HUMBER BRIDGE DEBTS: wiped out debts for that bridge.

Impact? None - the byelection which brought the bridge was back in 1970.

HOUSING AND CONSTRUCTION: right to buy for tenants of new social housing.

Impact? Yes, if you have one of those houses.

HONG KONG OVERSEAS PUBLIC SERVANTS: provides pensions after 1997 hand- over to China.

Impact? Yes, if you are an HK civil servant.

NORTHERN IRELAND EMERGENCY

LEGISLATION: renewal of anti-terrorism measures.

Impact? Keeps in force measures Labour used to hate, but now accepts; helps police searching for bombers

NORTHERN IRELAND ENTRY TO NEGOTIATIONS: elections in Ulster.

Impact? A gateway to peace, being slammed shut since.

NOISE: Harry Greenway (Con), making noise an offence

Impact? Powerful, let's hope, on the youth in the flat above with pounds 400 worth of bass equipment.

NURSERY EDUCATION AND GRANT-MAINTAINED SCHOOLS: vouchers for all four- year-olds, and lifting bar on borrowing for GM schools.

Real impact? Too early to say whether this will prove a gimmick or a popular reform.

OFFENSIVE WEAPONS: Lady Olga Maitland (Con) tightens law on knives.

Impact? It may help a little.

RAILWAY HERITAGE: Mark Robinson (Con) conserving records and artefacts.

Impact? Only for serious anorak-wearers.

RESERVE FORCES: allows more flexible use of reservists

Impact? Only in Preston.

STUDENT LOANS: allows private loans.

Impact? Creeping privatisation of higher education.

SEXUAL OFFENCES: John Marshall (Con), outlaws sex-tourism, mainly by paedophiles.

Impact? Can only be good for some foreign children.

SECURITY SERVICE: lets MI5 fight crime with police.

Impact? Will make life harder for the most serious crime barons.

TREASURE: Sir Anthony Grant (Con), abolishes treasure trove.

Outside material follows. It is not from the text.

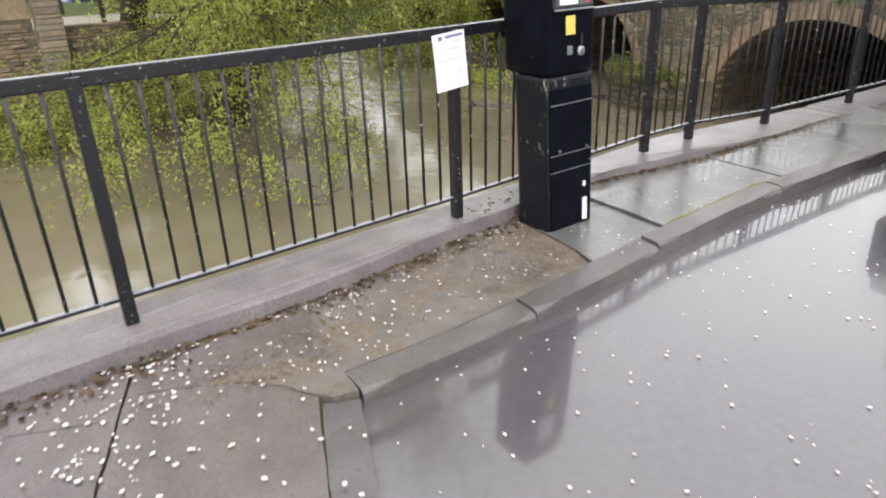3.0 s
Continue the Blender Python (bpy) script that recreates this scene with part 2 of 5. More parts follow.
def river_build(n, s):
    c = n.ramp(n.noise(0.35, 5, 0.6, (1, 1.4, 1)), [(0.3, (0.160, 0.134, 0.093)), (0.7, (0.200, 0.170, 0.122))])
    n.to(c, s.inputs["Base Color"])
    s.inputs["Roughness"].default_value = 0.06
    s.inputs["IOR"].default_value = 1.62
    s.inputs["Specular IOR Level"].default_value = 0.8
    a = n.noise(1.6, 3, 0.5, (1.0, 0.55, 1))
    b2 = n.noise(6.5, 3, 0.5, (1.0, 0.6, 1))
    h = n.math("ADD", n.math("MULTIPLY", a, 0.5), n.math("MULTIPLY", n.math("MULTIPLY", b2, 0.45), n.ramp(n.noise(0.25, 2), [(0.4, 0.15), (0.6, 1.0)])))
    chop = n.math("MULTIPLY", n.noise(2.6, 3, 0.6, (1.0, 0.35, 1)), n.ramp(n.math("MULTIPLY", n.math("ADD", n.sep("Y"), n.math("MULTIPLY", n.noise(0.3, 3), 4.0)), 0.025), [(0.47, 0.0), (0.58, 11.0)]))
    h = n.math("ADD", h, chop)
    n.bump(h, 0.13, 0.10, s)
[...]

Impact? Depends on whether you stub your toe on a Saxon helmet - and if you do, it is good news.

TRADING SCHEMES: Sir Nicholas Scott (Con), controls chain letters and pyramid-selling.

Impact? Curbs a growing and dubious commerce.

WILD MAMMALS PROTECTION: Alan Meale (Lab), protection from cruelty.

Impact? Another small step for decency.